参考文章 :
解决CDH SparkStreaming任务启动之后executor不停增长的问题,num-executors配置不管用。...
解决CDH SparkStreaming任务启动之后executor不停增长的问题,num-executors配置不管用。..._spark num-executors_杨五五的博客-优快云博客
spark中 Dynamic Allocation 以及 num-executors 的问题
spark中 Dynamic Allocation 以及 num-executors 的问题_EnterPine的博客-优快云博客
Spark Dynamic Allocation 分析
Spark Dynamic Allocation 分析 - 简书
spark 运行环境 : cdh 5.14 默认的 spark 版本
最近在提交作业的时候遇到了一个问题,特点是 executor 会动态增加。
经过研究,我发现主要的问题是,spark 该环境下会 默认设置 spark.dynamicAllocation.enabled 为 true , 该值会导致 executor 数量的动态变化。
另外需要注意的一点,对于这个问题,我们可以通过设置最大最小的并发度去解决,并没有必要直接关闭此参数。
动态扩容的相关配置参数:
Configuration - Spark 3.4.1 Documentation
Spark 2.4.0 latest
Dynamic Allocation
Property Name | Default | Meaning |
---|---|---|
spark.dynamicAllocation.enabled | false | Whether to use dynamic resource allocation, which scales the number of executors registered with this application up and down based on the workload. For more detail, see the description here. This requires spark.shuffle.service.enabled to be set. The following configurations are also relevant:spark.dynamicAllocation.minExecutors ,spark.dynamicAllocation.maxExecutors , andspark.dynamicAllocation.initialExecutors spark.dynamicAllocation.executorAllocationRatio |
spark.dynamicAllocation.executorIdleTimeout | 60s | If dynamic allocation is enabled and an executor has been idle for more than this duration, the executor will be removed. For more detail, see this description. |
spark.dynamicAllocation.cachedExecutorIdleTimeout | infinity | If dynamic allocation is enabled and an executor which has cached data blocks has been idle for more than this duration, the executor will be removed. For more details, see this description. |
spark.dynamicAllocation.initialExecutors | spark.dynamicAllocation.minExecutors | Initial number of executors to run if dynamic allocation is enabled.
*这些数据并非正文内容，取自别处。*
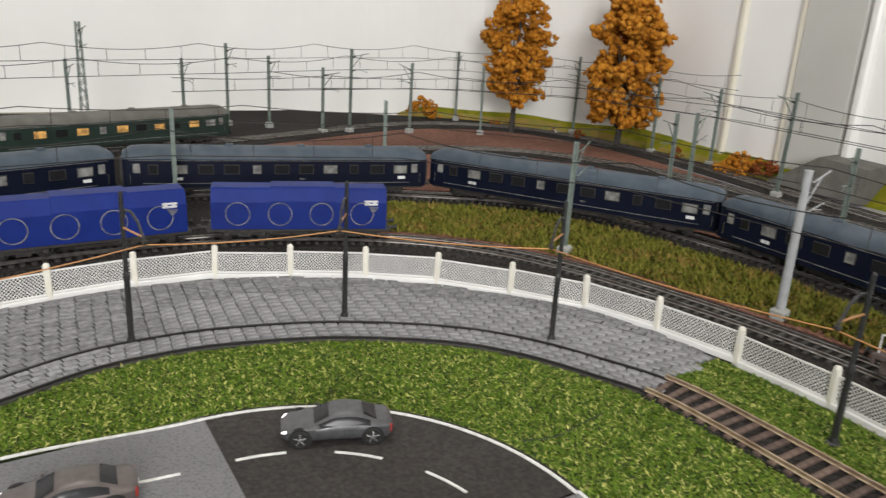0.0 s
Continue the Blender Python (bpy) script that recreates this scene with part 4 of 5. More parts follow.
def coach(m, L=0.297, style="plain", body_mat=NAVY, roof_mat=ROOFGREY, lit=False):
    lab = {"plain": "navy blue passenger coach with a blue-grey roof on the track", "panel": "navy blue passenger coach with slanted light blue panels", "van": "navy blue coach with white notice panels", "green": "dark green coach with lit windows on the outer track"}[style]
    root = thing("coach", lab, "train coach", m, "coaches of the train")
    W, z0, z1, z2 = 0.0162, 0.0098, 0.0378, 0.0490
    body = Shape()
    body.loft([[(x, -W + e, z0), (x, W - e, z0), (x, W - e * 0.6, z0 + 0.004), (x, W - e * 0.6, z1), (x, -W + e * 0.6, z1), (x, -W + e * 0.6, z0 + 0.004)] for x, e in ((-L / 2, 0.0012), (-L / 2 + 0.003, 0.0), (L / 2 - 0.003, 0.0), (L / 2, 0.0012))])
    part("body", body, body_mat, root)
    arc = [(math.cos(a), math.sin(a)) for a in np.linspace(0, math.pi, 13)]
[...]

If `--num-executors` (or `spark.executor.instances`) is set and larger than this value, it will be used as the initial number of executors. |
spark.dynamicAllocation.maxExecutors | infinity | Upper bound for the number of executors if dynamic allocation is enabled. |
spark.dynamicAllocation.minExecutors | 0 | Lower bound for the number of executors if dynamic allocation is enabled. |
spark.dynamicAllocation.executorAllocationRatio | 1 | By default, the dynamic allocation will request enough executors to maximize the parallelism according to the number of tasks to process. While this minimizes the latency of the job, with small tasks this setting can waste a lot of resources due to executor allocation overhead, as some executor might not even do any work. This setting allows to set a ratio that will be used to reduce the number of executors w.r.t. full parallelism. Defaults to 1.0 to give maximum parallelism. 0.5 will divide the target number of executors by 2 The target number of executors computed by the dynamicAllocation can still be overridden by the spark.dynamicAllocation.minExecutors andspark.dynamicAllocation.maxExecutors settings |
spark.dynamicAllocation.schedulerBacklogTimeout | 1s | If dynamic allocation is enabled and there have been pending tasks backlogged for more than this duration, new executors will be requested. For more detail, see this description. |
spark.dynamicAllocation.sustainedSchedulerBacklogTimeout | schedulerBacklogTimeout | Same as spark.dynamicAllocation.schedulerBacklogTimeout , but used only for subsequent executor requests. For more detail, see this description. |
解决方法 :
设置 该值 为 false,
并显式指定 driver-cores , executor-cores 等属性
--driver-memory 2G \
--driver-cores 1 \
--num-executors 6 \
--executor-cores 2 \
--executor-memory 2G \
完整提交命令 :
nohup /usr/bin/spark2-submit \
--class ${class_name} \
--name ${JOB_NAME} \
--files ${config} \
--master yarn \
--conf spark.dynamicAllocation.enabled=false \
--driver-memory 2G \
--driver-cores 1 \
--num-executors 6 \
--executor-cores 2 \
--executor-memory 2G \
--jars ${classpath} \
${ROOT_PATH}/libs/${APP_NAME}-${libVersion}-SNAPSHOT.jar online ${config} \
> ${ROOT_PATH}/logs/start.error 2> ${ROOT_PATH}/logs/start.log &